Banyak riset mengenai perilaku kepatuhan atau ketidakpatuhan wajib pajak. Dari sekian banyak riset tersebut, faktor-faktor yang memengaruhi kepatuhan wajib pajak dapat dilihat dari perspektif politik (kebijakan fiskal), perspektif psikologi sosial, perspektif pengambulan keputusan, perspektif wirausaha, dan interaksi antara wajib pajak dan otoritas.
Faktor yang paling menentukan tingkat kepatuhan wajib pajak adalah perspektif politik atau kebijakan fiskal. Hal ini tidak jauh dari pembicaraan mengenai sistem perpajakan itu sendiri, antara lain mengenai assessment yang digunakan, kompleksitas sistem perpajakan, tarif pajak, sanksi/penalti, kemudahan berusaha, dll. Di lapis kedua adalah perspektif psikologi sosial. Hal ini antara lain mengenai pengetahuan perpajakan, perilaku, kepercayaan dan kepatuhan terhadap norma-norma sosial. Juga terkait dengan motivasi dari dalam diri wajib pajak untuk patuh.
Di lapis ketiga ada perspektif pengambilan keputusan oleh wajib pajak. Hal ini terkait dengan aspek rasionalitas dalam memutuskan patuh atau tidak patuh. Misalnya jika tidak patuh wajib pajak akan diperiksa, dikenai penalti/sanksi, dll. Di lapis keempat ada perspektif pengusaha. Pengusaha yang membayar pajak dari kantong sendiri memengaruhi kepatuhannya dalam membayar pajak. Seperti gambaran Andi di atas–bahkan Andi jelas-jelas karyawan yang risiko penghasilannya berbeda dengan pengusaha yang penuh dengan ketidakpastian–seorang pengusaha juga tentu ‘mikir-mikir’ apabila harus membayar pajak dalam jumlah besar. Dan lapis terakhir adalah interaksi antara wajib pajak dan otoritas. Pola interaksi otoritas dengan wajib pajak: apakah seperti polisi dan pencuri, apakah seperti pelayan yang tengah memberikan pelayanan terbaiknya kepada klien akan memengaruhi tingkat kepatuhan wajib pajak.

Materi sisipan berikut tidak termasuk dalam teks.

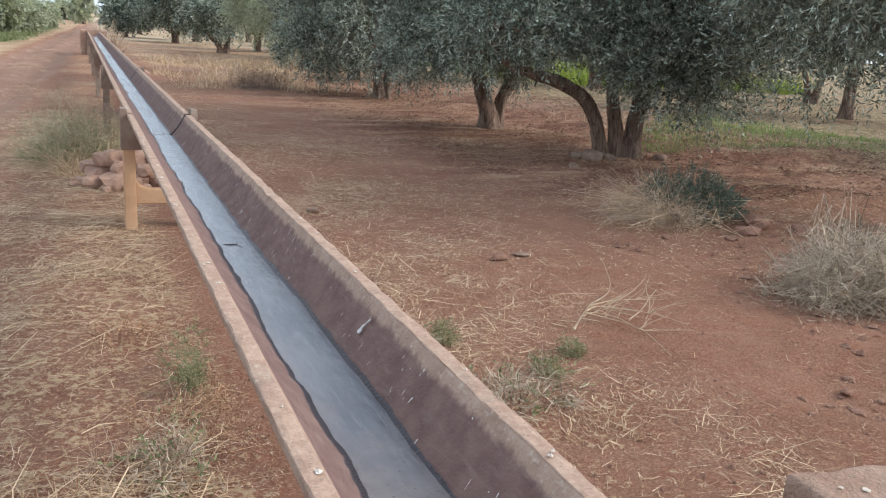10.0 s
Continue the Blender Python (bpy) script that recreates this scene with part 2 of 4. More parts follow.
def water_material():
    s = Shade("shallow_silty_water", 0.05, 0.5)
    s.b.inputs["IOR"].default_value = 1.45
    bed = s.noise(5, 5, squash=(3, 0.6, 1))
    col = s.mix(s.span(bed, 0.3, 0.7), (0.080, 0.078, 0.092), (0.135, 0.128, 0.138))
    col = s.mix(s.span(s.noise(60, 4, squash=(1, 0.12, 1)), 0.5, 0.7, 0, 0.45), col, (0.18, 0.17, 0.175))
    x, y, z = s.axis()
    shoal = s.math("ADD", s.math("MULTIPLY", x, -6.0), s.math("MULTIPLY", s.math("SUBTRACT", s.noise(7, 5), 0.5), 0.7))
    col = s.mix(s.span(shoal, 0.1, 0.45, 0, 0.55), col, (0.17, 0.145, 0.14))
    near = s.span(s.math("ADD", y, s.noise(6, 5)), 2.5, 1.7, 0, 0.8)
    col = s.mix(near, col, s.mix(s.span(s.noise(16, 5), 0.35, 0.65), (0.115, 0.086, 0.078), (0.175, 0.135, 0.118)))
    col = s.mix(s.span(s.cells(26), 0.10, 0.04, 0, 0.6), col, (0.045, 0.035, 0.032))
    h = s.math("ADD", s.noise(14, 3, squash=(1.6, 0.7, 1)), s.math("MULTIPLY", s.noise(70, 3, squash=(0.5, 1.4, 1)), 0.35))
    s.rough(s.span(s.noise(3, 3), 0.3, 0.7, 0.05, 0.16))
    return s.color(col).bump(h, 0.22, 0.015).m


def bark_material():
    s = Shade("olive_bark", 0.95, 0.15)
    obj = s.tc.outputs["Object"]
    ridge = s.noise(9, 8, vec=obj, squash=(2.2, 2.2, 0.35), rough=0.7)
    col = s.mix(s.span(ridge, 0.35, 0.65), (0.085, 0.055, 0.041), (0.29, 0.20, 0.15))
    col = s.mix(s.span(s.noise(2.5, 4, vec=obj), 0.5, 0.75, 0, 0.6), col, (0.20, 0.155, 0.12))
    return s.color(col).bump(ridge, 1.0, 0.03).m


M_GROUND, M_FLUME, M_WATER, M_BARK = ground_material(), flume_material(), water_material(), bark_material()
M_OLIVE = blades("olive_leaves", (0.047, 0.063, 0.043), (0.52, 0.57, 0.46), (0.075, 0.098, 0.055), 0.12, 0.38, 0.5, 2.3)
# the same olive leaves painted paler, with the sunlight put into their colour
M_OLIVE_SUNLIT = blades("olive_leaves_sunward", (0.19, 0.22, 0.135), (0.55, 0.58, 0.42), (0.36, 0.37, 0.20), 0.38, 0.55, 0.35)
M_POPLAR = blades("poplar_leaves", (0.32, 0.35, 0.22), (0.58, 0.60, 0.44), None, 0.45)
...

Berikut ini diberikan daftar faktor-faktor yang memengaruhi kepatuhan pajak terlepas dari perspektif di atas:
- Risiko terdeteksi oleh otoritas pajak dan pengenaan sanksi
- Kesempatan (kesempatan untuk tidak patuh tanpa diketahui oleh otoritas pajak)
- Persepsi mengenai keadilan dan perlakuan yang sama
- Perbedaan kepribadian individual
- Kepercayaan terhadap norma sosial
- Pengetahuan terhadap sistem perpajakan dan persyaratan yang harus dipenuhi
- Usia (wajib pajak yang lebih tua lebih patuh dari pada wajib pajak dengan usia muda)
- Jenis kelamin (perempuan lebih patuh dari pada laki-laki)
- Status pernikahan (wajib pajak yang telah menikah lebih patuh dari pada wajib pajak yang belum menikah)
- Pendidikan (wajib pajak yang berpendidikan lebih patuh dari wajib pajak yang tidak berpendidikan)
- Penghasilan (wajib pajak dengan penghasilan rendah lebih patuh dari pada wajib pajak dengan penghasilan tinggi)
- Kondisi ekonomi
- Keputusan otoritas
Referensi: Alink, M., & Van Kommer, V. (2011). Handbook on tax administration. IBFD.